[start of Provided material]

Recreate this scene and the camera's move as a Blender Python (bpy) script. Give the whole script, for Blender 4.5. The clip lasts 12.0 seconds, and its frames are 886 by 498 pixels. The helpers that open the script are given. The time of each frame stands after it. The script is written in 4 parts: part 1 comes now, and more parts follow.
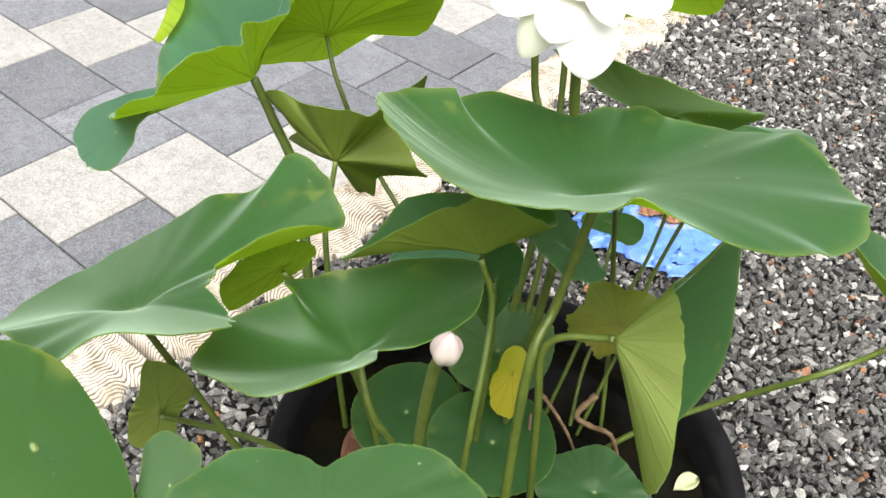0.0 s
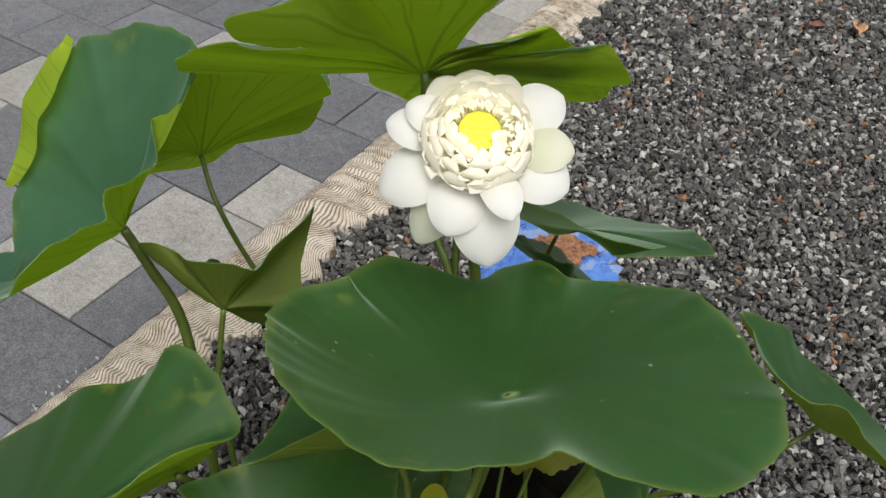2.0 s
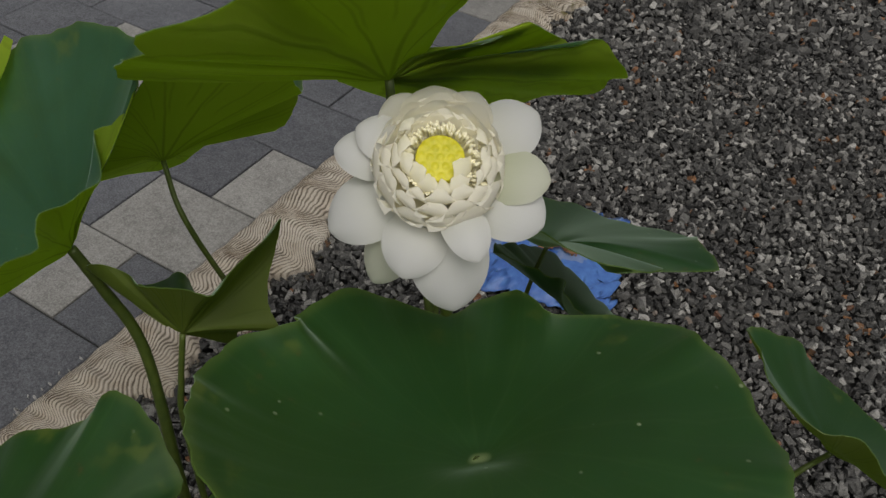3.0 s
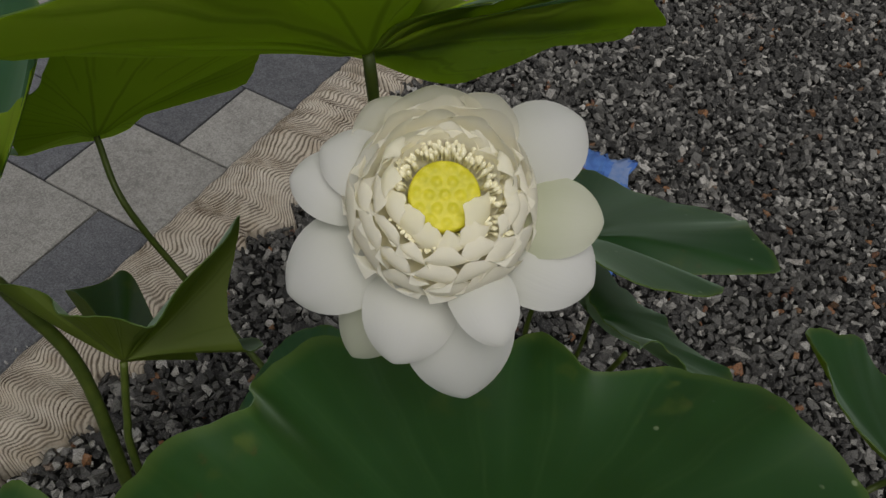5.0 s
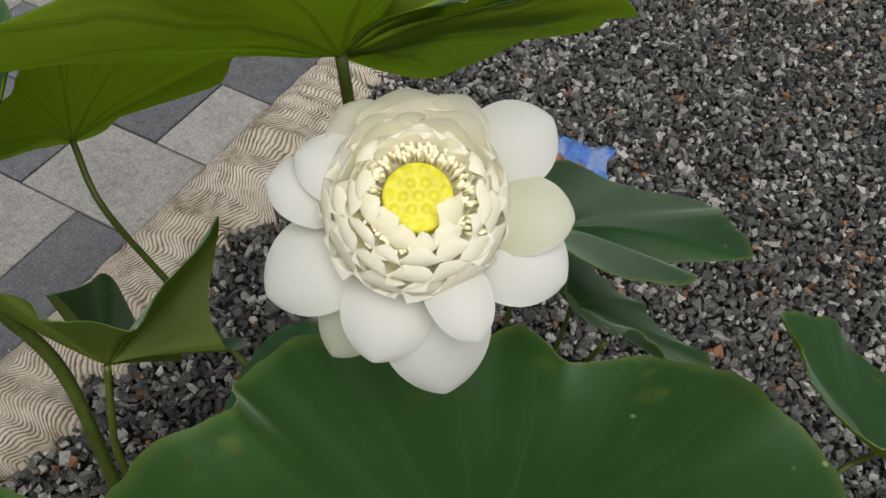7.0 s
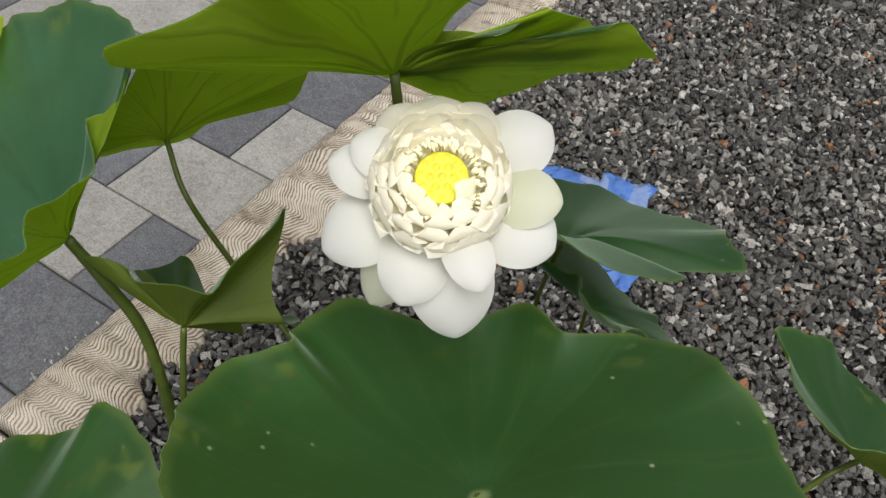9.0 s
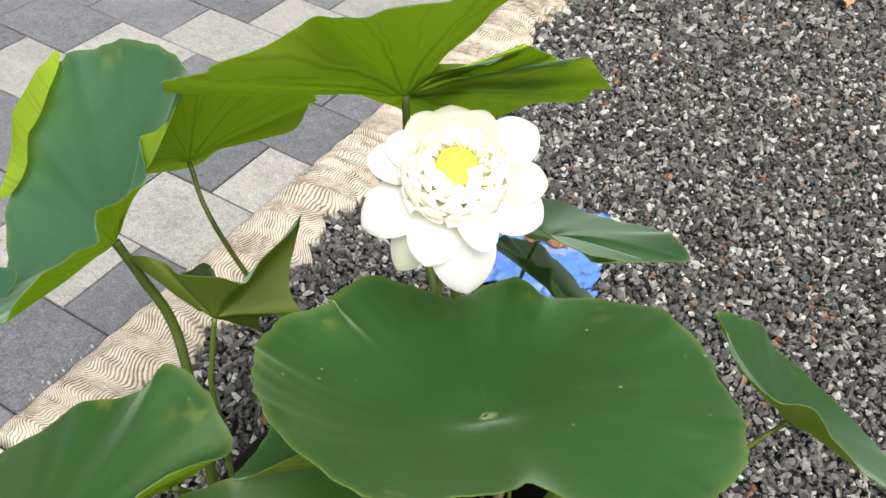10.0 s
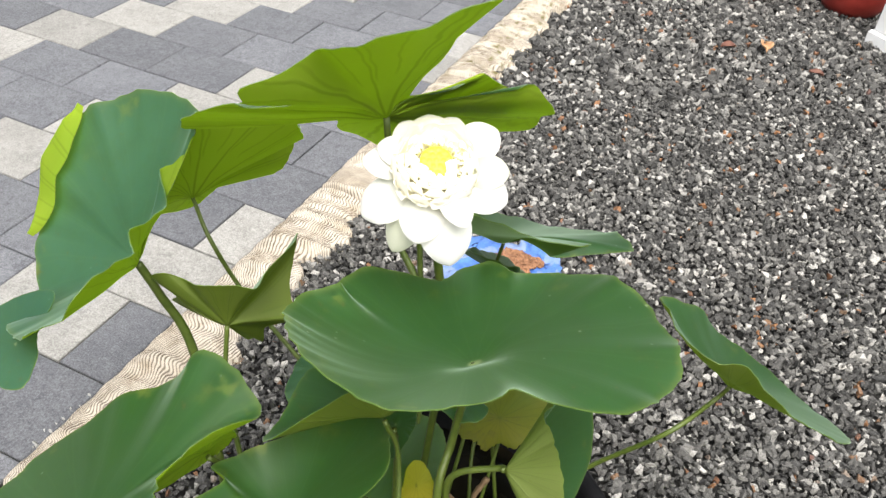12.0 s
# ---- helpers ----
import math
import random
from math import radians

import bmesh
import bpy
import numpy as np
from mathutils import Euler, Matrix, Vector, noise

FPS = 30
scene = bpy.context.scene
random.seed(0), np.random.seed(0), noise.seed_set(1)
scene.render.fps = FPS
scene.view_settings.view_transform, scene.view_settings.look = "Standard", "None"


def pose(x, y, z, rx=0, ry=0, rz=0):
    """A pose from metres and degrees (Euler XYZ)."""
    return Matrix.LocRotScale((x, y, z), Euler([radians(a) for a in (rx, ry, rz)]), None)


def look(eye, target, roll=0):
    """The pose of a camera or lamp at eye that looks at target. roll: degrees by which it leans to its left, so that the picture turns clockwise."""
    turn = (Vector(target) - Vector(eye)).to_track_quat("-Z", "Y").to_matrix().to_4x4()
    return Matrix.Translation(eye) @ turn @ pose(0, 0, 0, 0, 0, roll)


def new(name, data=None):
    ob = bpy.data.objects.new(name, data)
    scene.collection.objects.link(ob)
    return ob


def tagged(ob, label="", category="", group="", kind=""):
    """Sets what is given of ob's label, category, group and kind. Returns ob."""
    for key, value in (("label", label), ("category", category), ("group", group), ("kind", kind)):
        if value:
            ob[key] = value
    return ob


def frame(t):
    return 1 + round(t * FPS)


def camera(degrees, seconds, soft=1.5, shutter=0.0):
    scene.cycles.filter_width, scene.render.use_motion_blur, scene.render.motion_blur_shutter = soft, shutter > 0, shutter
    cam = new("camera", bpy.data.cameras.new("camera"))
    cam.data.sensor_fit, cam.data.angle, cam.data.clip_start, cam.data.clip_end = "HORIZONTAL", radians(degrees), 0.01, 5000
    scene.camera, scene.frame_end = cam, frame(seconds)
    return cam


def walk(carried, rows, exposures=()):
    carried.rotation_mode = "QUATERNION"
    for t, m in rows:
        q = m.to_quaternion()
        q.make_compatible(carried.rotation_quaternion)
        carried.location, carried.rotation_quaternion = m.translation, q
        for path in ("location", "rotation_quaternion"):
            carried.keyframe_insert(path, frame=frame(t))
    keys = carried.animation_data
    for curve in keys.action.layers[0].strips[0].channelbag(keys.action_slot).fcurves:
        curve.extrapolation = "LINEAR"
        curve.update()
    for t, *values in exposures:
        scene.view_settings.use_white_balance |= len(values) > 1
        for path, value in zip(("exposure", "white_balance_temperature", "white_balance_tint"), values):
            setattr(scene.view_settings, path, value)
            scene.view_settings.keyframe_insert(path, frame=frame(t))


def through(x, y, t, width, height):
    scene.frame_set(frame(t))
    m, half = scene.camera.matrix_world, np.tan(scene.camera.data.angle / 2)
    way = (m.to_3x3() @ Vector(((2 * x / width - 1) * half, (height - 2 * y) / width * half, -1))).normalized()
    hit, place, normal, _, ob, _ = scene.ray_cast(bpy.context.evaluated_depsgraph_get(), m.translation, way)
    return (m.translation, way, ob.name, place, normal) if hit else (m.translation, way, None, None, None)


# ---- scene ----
cam = camera(57.0, 12.0)
PATH = [
    (0, (0.179, 0.136, 1.589), (0.073, 1.624, 0.256), 4.7),
    (0.5, (0.121, 0.17, 1.612), (0.124, 1.641, 0.257), 5.5),
    (1, (0.097, 0.172, 1.65), (0.203, 1.645, 0.302), 6.4),
    (1.5, (0.105, 0.205, 1.699), (0.26, 1.691, 0.37), 6.6),
    (2, (0.158, 0.314, 1.704), (0.302, 1.799, 0.371), 6.0),
    (2.5, (0.207, 0.397, 1.696), (0.325, 1.865, 0.343), 5.0),
    (3, (0.208, 0.427, 1.687), (0.323, 1.86, 0.296), 4.8),
    (5, (0.208, 0.634, 1.608), (0.354, 1.917, 0.081), 5.1),
    (5.5, (0.206, 0.627, 1.611), (0.379, 1.886, 0.067), 5.3),
    (6, (0.211, 0.636, 1.604), (0.389, 1.889, 0.055), 5.0),
    (6.5, (0.212, 0.637, 1.611), (0.401, 1.894, 0.066), 5.1),
    (8.5, (0.215, 0.556, 1.661), (0.317, 1.853, 0.141), 4.1),
    (9, (0.228, 0.507, 1.694), (0.282, 1.843, 0.206), 4.0),
    (9.5, (0.201, 0.445, 1.728), (0.29, 1.822, 0.281), 5.4),
    (10, (0.166, 0.333, 1.775), (0.331, 1.754, 0.377), 6.2),
    (10.5, (0.129, 0.209, 1.809), (0.356, 1.676, 0.469), 6.2),
    (11, (0.113, 0.129, 1.825), (0.371, 1.626, 0.525), 5.4),
    (11.5, (0.12, 0.119, 1.814), (0.377, 1.633, 0.533), 4.6),
    (12, (0.12, 0.13, 1.826), (0.379, 1.655, 0.558), 4.5),
]
EXPOSURES = [(0.0, 1.16), (0.5, 1.12), (1.0, 0.77), (1.5, 0.56), (2.0, -0.04), (2.5, -0.97), (3.0, -1.16), (4.8, -1.30), (5.0, -1.30), (5.5, -0.65), (6.0, -0.67), (6.5, -0.63), (8.5, -0.22), (9.0, -0.20), (9.5, -0.08), (10.0, 0.64), (10.5, 0.99), (11.0, 0.95), (12.0, 0.81)]
walk(cam, [(t, look(eye, target, roll)) for t, eye, target, roll in PATH], EXPOSURES)

# ---- light ----
world = bpy.data.worlds.new("overcast_sky")
scene.world = world
world.use_nodes = True
wn, wl = world.node_tree.nodes, world.node_tree.links
wn.clear()
sky = wn.new("ShaderNodeTexSky")
sky.sky_type, sky.sun_disc = "NISHITA", False
sky.sun_elevation, sky.sun_rotation = radians(63), radians(175)
sky.air_density, sky.dust_density = 1.2, 4.0
grey = wn.new("ShaderNodeHueSaturation")
grey.inputs["Saturation"].default_value = 0.22
back = wn.new("ShaderNodeBackground")
back.inputs["Strength"].default_value = 0.15
wout = wn.new("ShaderNodeOutputWorld")
wl.new(sky.outputs[0], grey.inputs["Color"])
wl.new(grey.outputs[0], back.inputs["Color"])
wl.new(back.outputs[0], wout.inputs["Surface"])

sun_data = bpy.data.lights.new("sun", "SUN")
sun_data.energy, sun_data.angle, sun_data.color = 3.5, radians(55), (1.0, 0.97, 0.905)
sun = new("sun", sun_data)
sun.matrix_world = look((0.3, -1.9, 5.0), (0, 0.6, 0))


# ---- materials ----
class Shade:
    """A small node graph for one material."""

    def __init__(self, name):
        self.m = bpy.data.materials.new(name)
        self.m.use_nodes = True
        self.t = self.m.node_tree
        self.t.nodes.clear()
        self.out = self.t.nodes.new("ShaderNodeOutputMaterial")
        self.tc = self.t.nodes.new("ShaderNodeTexCoord")

    def node(self, kind, operation="", data_type="", blend_type="", uv_map=""):
        n = self.t.nodes.new("ShaderNode" + kind)
        if operation:
            n.operation = operation
        if data_type:
            n.data_type = data_type
        if blend_type:
            n.blend_type = blend_type
        if uv_map:
            n.uv_map = uv_map
        return n

    def put(self, socket, value):
        if isinstance(value, bpy.types.NodeSocket):
            self.t.links.new(value, socket)
        elif value is not None:
            if isinstance(value, tuple) and len(value) == 3 and socket.type == "RGBA":
                value = (*value, 1.0)
            socket.default_value = value

    def math(self, op, a, b=0.0, c=0.0):
        n = self.node("Math", operation=op)
        for s, v in zip(n.inputs, (a, b, c)):
            self.put(s, v)
        return n.outputs[0]

    def noise(self, scale, detail=4.0, rough=0.55, space="Object", vector=None, distort=0.0):
        n = self.node("TexNoise")
        self.put(n.inputs["Vector"], vector or self.tc.outputs[space])
        self.put(n.inputs["Scale"], scale)
        self.put(n.inputs["Detail"], detail)
        self.put(n.inputs["Roughness"], rough)
        self.put(n.inputs["Distortion"], distort)
        return n.outputs["Fac"]

    def span(self, x, lo, hi, a=0.0, b=1.0):
        n = self.node("MapRange")
        for s, v in zip(n.inputs, (x, lo, hi, a, b)):
            self.put(s, v)
        return n.outputs[0]

    def mix(self, fac, a, b, blend="MIX"):
        n = self.node("Mix", data_type="RGBA", blend_type=blend)
        self.put(n.inputs["Factor"], fac)
        self.put(n.inputs[6], a)
        self.put(n.inputs[7], b)
        return n.outputs[2]

    def ramp(self, x, *stops):
        n = self.node("ValToRGB")
        while len(n.color_ramp.elements) < len(stops):
            n.color_ramp.elements.new(0.5)
        for el, (at, colour) in zip(n.color_ramp.elements, stops):
            el.position, el.color = at, (*colour, 1.0)
        self.put(n.inputs[0], x)
        return n.outputs[0]

    def bump(self, height, strength=0.4, distance=0.002):
        n = self.node("Bump")
        self.put(n.inputs["Height"], height)
        self.put(n.inputs["Strength"], strength)
        self.put(n.inputs["Distance"], distance)
        return n.outputs[0]

    def surface(self, colour, rough=0.6, normal=None, through=None, share=0.0, **more):
        p = self.node("BsdfPrincipled")
        self.put(p.inputs["Base Color"], colour)
        self.put(p.inputs["Roughness"], rough)
        self.put(p.inputs["Normal"], normal)
        for key, value in more.items():
            self.put(p.inputs[key.replace("_", " ")], value)
        last = p.outputs[0]
        if through is not None:
            tr = self.node("BsdfTranslucent")
            self.put(tr.inputs["Color"], through)
            mx = self.node("MixShader")
            self.put(mx.inputs[0], share)
            self.t.links.new(last, mx.inputs[1])
            self.t.links.new(tr.outputs[0], mx.inputs[2])
            last = mx.outputs[0]
        self.t.links.new(last, self.out.inputs["Surface"])
        return self.m


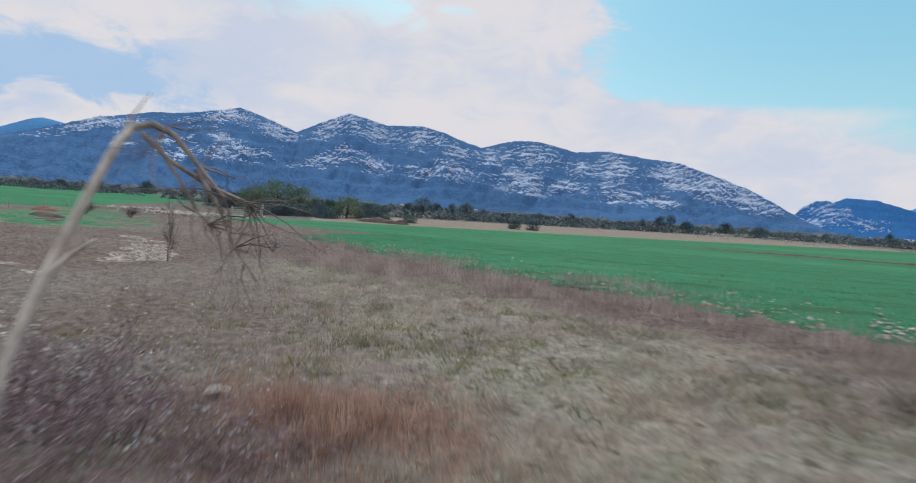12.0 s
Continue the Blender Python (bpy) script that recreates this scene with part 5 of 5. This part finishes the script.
    part("stem", wood.mesh("bud_stem", TWIG), t)
    part("twigs", twigs.mesh("bud_twigs", TWIG), t, kind="stuff")
    part("leaves", leaf.mesh("bud_leaves", LITTER), t, "pale dead leaves", "stuff")


def dark_tangle():
    """The dense low mass of cut twigs round the foot of the broken tree."""
    t = thing("cut_twigs", -15.9, 77.9, "dense low mass of dark purplish cut twigs", "brushwood", "", None, 14)
    part("core", mound_mesh(1.3, 0.6, 0.08, 23, LITTER), t)
    s = Soup()
    sticks(s, 420, 0, 0, 1.7, 0.9, 0.2, 0, 0.42, 0.0045)
    part("twigs", s.mesh("cut_twigs", DARK_TWIG), t, kind="stuff")
    wood, twigs, ends = Soup(), Soup(), []
    for k in range(46):
        u, a = rng.uniform(-1, 1), rng.uniform(0, 6.283)
        branching(wood, twigs, (u * 1.6, rng.normal() * 0.4, 0.05), (math.cos(a), math.sin(a), rng.uniform(0.2, 0.9)), rng.uniform(0.18, 0.36), 0.005, 2, ends, 0.7, 0.2, 4)
    part("stems", wood.mesh("cut_stems", DARK_TWIG), t, kind="stuff")
    part("sprays", twigs.mesh("cut_sprays", DARK_TWIG), t, "fine sprays of dark twigs", "stuff")


def dead_leaves():
    """Pale dead leaves and chips lying over the bare ground and the litter by the broken tree."""
    n = 9000
    x, y = rng.uniform(-23, -13.2, n), rng.uniform(74.6, 81.5, n)
    keep = (rng.uniform(size=n) < 1.1 - smooth(x, -15.6, -14.2)) & (rng.uniform(size=n) < smooth(fbm(x * 0.9, y * 1.3, 4, 133), 0.44, 0.62) * (0.25 + 0.75 * np.exp(-((x + 16.2) / 2.2) ** 2 - ((y - 78.2) / 1.3) ** 2)))
    x, y = x[keep], y[keep]
    s = Soup()
    c = np.stack((x, y, land(x, y) + rng.uniform(0.01, 0.05, len(x))), 1)
    s.leaves(c, 0.022, 0.55, 3.0)
    tagged(new("dead_leaves", s.mesh("dead_leaves", FLECK)), "pale grey dead leaves strewn round the broken tree", "leaves", kind="stuff")
    n = 4200
    u, w = rng.normal(size=n) * 1.1, rng.normal(size=n) * 0.6
    s = Soup()
    x, y = -16.3 + u, 77.9 + w + u * 0.1
    s.leaves(np.stack((x, y, land(x, y) + 0.28 * rng.uniform(size=n) * np.exp(-u * u * 0.3)), 1), 0.016, 0.6)
    tagged(new("dead_leaves", s.mesh("tangle_flecks", FLECK)), "silvery dead leaves caught in the low twigs", "leaves", kind="stuff")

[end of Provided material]

__Exercise task__: Begin with the first line of the entries above and write out each line exactly, ending with the line containing "scene.render.fps = FPS". Leave out pictures.

__Result__:
Recreate this scene and the camera's move as a Blender Python (bpy) script. Give the whole script, for Blender 4.5. The clip lasts 12.0 seconds, and its frames are 886 by 498 pixels. The helpers that open the script are given. The time of each frame stands after it. The script is written in 4 parts: part 1 comes now, and more parts follow.
0.0 s
2.0 s
3.0 s
5.0 s
7.0 s
9.0 s
10.0 s
12.0 s
# ---- helpers ----
import math
import random
from math import radians

import bmesh
import bpy
import numpy as np
from mathutils import Euler, Matrix, Vector, noise

FPS = 30
scene = bpy.context.scene
random.seed(0), np.random.seed(0), noise.seed_set(1)
scene.render.fps = FPS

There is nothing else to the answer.